Never Shoot a Stampede Queen: A Rookie Reporter in the Cariboo

By Mark Leiren-Young

Review By Jenny Clayton

November 4, 2013

BC Studies no. 165 Spring 2010  | p. 112-3

Never Shoot a Stampede Queen tells the story of a twenty-two-year-old university graduate from Vancouver adapting to life in Williams Lake in the 1980s after he accidentally landed a job there as a community newspaper reporter. Once he has hooked the reader with a suspenseful courtroom scene, Mark Leiren-Young explains how he learned to be a writer and the circuitous route that took him to Williams Lake. The rest of the book explores social relations in that town through telling the stories behind his newspaper columns. Leiren-Young’s broad responsibilities for covering “crime, the environment, labour, forest fires, Native affairs, education and anything else [the editor] could think of” provide the basis for a well-rounded account of community events told by an outsider with a “pit bull”-like approach to research (49, 154). Leiren-Young wrote these stories for his friends two years after he left Williams Lake, then he set them aside for two decades until he decided to revise them for publication – a process that included fact-checking the court cases and changing individuals’ names. 

Winner of the 2009 Stephen Leacock Medal for Humour, this book is well written, entertaining, and fast-paced.
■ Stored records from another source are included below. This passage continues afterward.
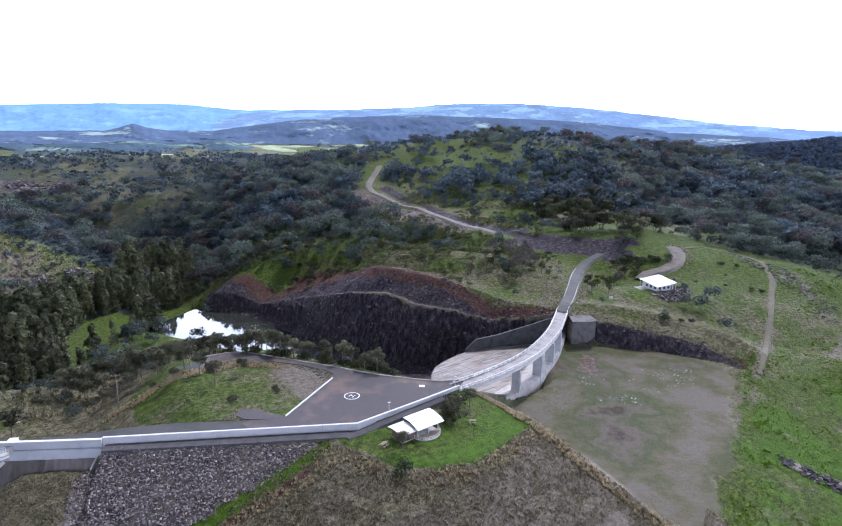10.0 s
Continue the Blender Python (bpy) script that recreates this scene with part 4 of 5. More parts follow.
tagged(part("training_wall", strip([(71, 137.0), (68, 144), (70, 152)], 0.4, -0.4, -15, [-0.8, -5.5, -11.5]), M_AGED), "low concrete training wall below the hardstand", "wall", kind="structure")

# footbridge to the intake tower
FA, FB = Vector((-35.6, 137.2, 0.0)), Vector((-118.0, 90.5, 0.0))
fd = (FB - FA).normalized()
fang = math.degrees(math.atan2(fd.y, fd.x))
foot = empty("intake_footbridge", pose(*FA, fang), "slender white steel and concrete footbridge on tall piers", "footbridge")
foot.matrix_basis = pose(FA.x, FA.y, 0, 0, 0, fang)
flen = (FB - FA).length
bm = bmesh.new()
box(bm, 0, flen, -0.85, 0.85, -0.25, 0.0)
part("deck", bm, M_CONCRETE, foot)
for s in (-0.8, 0.8):
    bm = bmesh.new()
    box(bm, 0, flen, s - 0.12, s + 0.12, -0.7, -0.254)
    part("girder", bm, M_WHITE, foot)
    bm = bmesh.new()
    box(bm, 0, flen, s - 0.04, s + 0.04, 0.98, 1.06)
    part("handrail", bm, M_WHITE, foot)
    bm = bmesh.new()
    box(bm, 0, flen, s - 0.03, s + 0.03, 0.5, 0.56)
    part("midrail", bm, M_WHITE, foot)
    bm = bmesh.new()
    box(bm, -0.04, 0.04, s - 0.04, s + 0.04, 0.0, 0.98)
    shared = part("rail_post", bm, M_WHITE, foot)
    for k in range(1, int(flen / 2.4) + 1):
        ob = new("rail_post", shared.data)
        ob.parent = foot
        ob.matrix_basis = pose(k * 2.4, 0, 0)
for x, base in ((12.4, -10.0), (25.2, -16.6), (38.2, -20.0), (51.2, -22), (64.5, -24), (78, -26)):
    bm = bmesh.new()
    box(bm, x - 0.3, x + 0.3, -0.75, 0.75, base, -0.98, None, 0.06)
    pier = part("pier", bm, M_WHITE, foot)
    bm = bmesh.new()
    box(bm, x - 0.4, x + 0.4, -1.05, 1.05, -0.976, -0.704)
    part("crosshead", bm, M_WHITE, pier)
    bm = bmesh.new()
    box(bm, x - 0.75, x + 0.75, -1.2, 1.2, base - 1.5, base + 1.4, None, 0.1)
    part("footing", bm, M_CONCRETE, pier)
cab = empty("control_cabinet", pose(*dam(74.4, 1.2), -1.6, 0, 0, 162), "white control cabinet on the crest beside the footbridge", "cabinet")
bm = bmesh.new()
box(bm, -0.8, 0.8, -0.5, 0.5, 0.0, 2.1, None, 0.04)
part("body", bm, M_WHITE, cab)
bm = bmesh.new()
box(bm, -0.9, 0.9, -0.6, 0.6, 2.104, 2.2)
part("lid", bm, M_ROOF, cab)
bm = bmesh.new()
box(bm, -0.35, 0.35, -0.53, -0.505, 0.25, 1.9)
part("door", bm, M_PAINTED, cab)
gate = empty("bridge_landing", pose(*dam(74.6, 1.4), 0, 0, 0, fang), "concrete landing block where the footbridge meets the wall", "landing")
bm = bmesh.new()
box(bm, -1.6, 1.6, -1.3, 1.3, -3.2, -0.26, None, 0.1)
part("block", bm, M_CONCRETE, gate)
# ribs running down the slab face
for label, pts in (("low concrete wall running down beside the rock facing", [(56.1, 2.9), (56.8, 5.0), (57.4, 8.6)]), ("concrete plinth strip stepping down the dam face", [(75.5, 3.6), (82.5, 12.5), (94.0, 20.8)])):
    bm = bmesh.new()
    for (a0, s0), (a1, s1) in zip(pts[:-1], pts[1:]):
        p, q = dam(a0, s0), dam(a1, s1)
        beam(bm, (*p, -0.75 - s0 / 1.36), (*q, -0.75 - s1 / 1.36), 0.4, 0.8)
    tagged(part("face_wall", bm, M_DECK), label, "wall", kind="structure")

# ---- roads and tracks ----


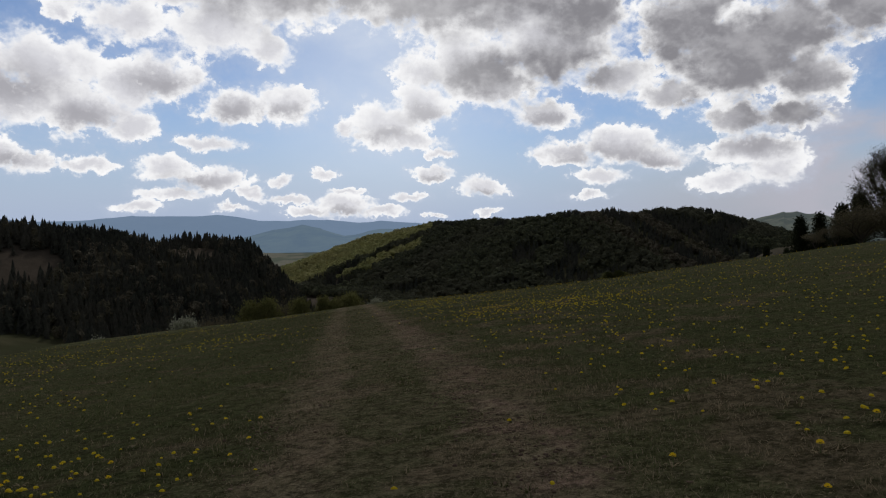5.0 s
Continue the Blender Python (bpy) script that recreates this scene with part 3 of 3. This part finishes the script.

I did laugh out loud, for example, when reading about the strike at the cookie factory and the unusual bear trap. Balancing humour with more serious insight, Leiren-Young shows how ongoing tensions in British Columbia between capital and labour, urban and rural identities, and Aboriginal and non-Aboriginal residents played out at the local level. Realizing that he was underpaid, and having the advantage of intending to leave town eventually, Leiren-Young refused to work during lunch and supported unionization among his co-workers. Although some of his characterizations of this resource-based town appear stereotypical (only two radio stations, western-style clothing, and a prevalence of trucks), Leiren-Young also delves into the complex lives of long-term locals and urban transplants. In addition, this book critiques the marginalization of Aboriginal residents. For example, it provides an account of Aboriginal people who died from exposure in the winter as well as an investigation into how Aboriginal people were affected by housing segregation and the exploitative behaviour of slum landlords. 

Written shortly after his stint as a reporter, and allowed to rest for twenty years, this book has a sense of immediacy tempered by reflection, and it does not hesitate to expose Leiren-Young’s own youthful naiveté. More important, in Never Shoot a Stampede Queen, Leiren-Young has the freedom to write candidly about events that mattered to him but that, for various reasons, did not appear in print in the Williams Lake Tribune. Overall, this is a humorous and critical account of a small town in 1980s British Columbia as seen through the eyes of a young man from the city.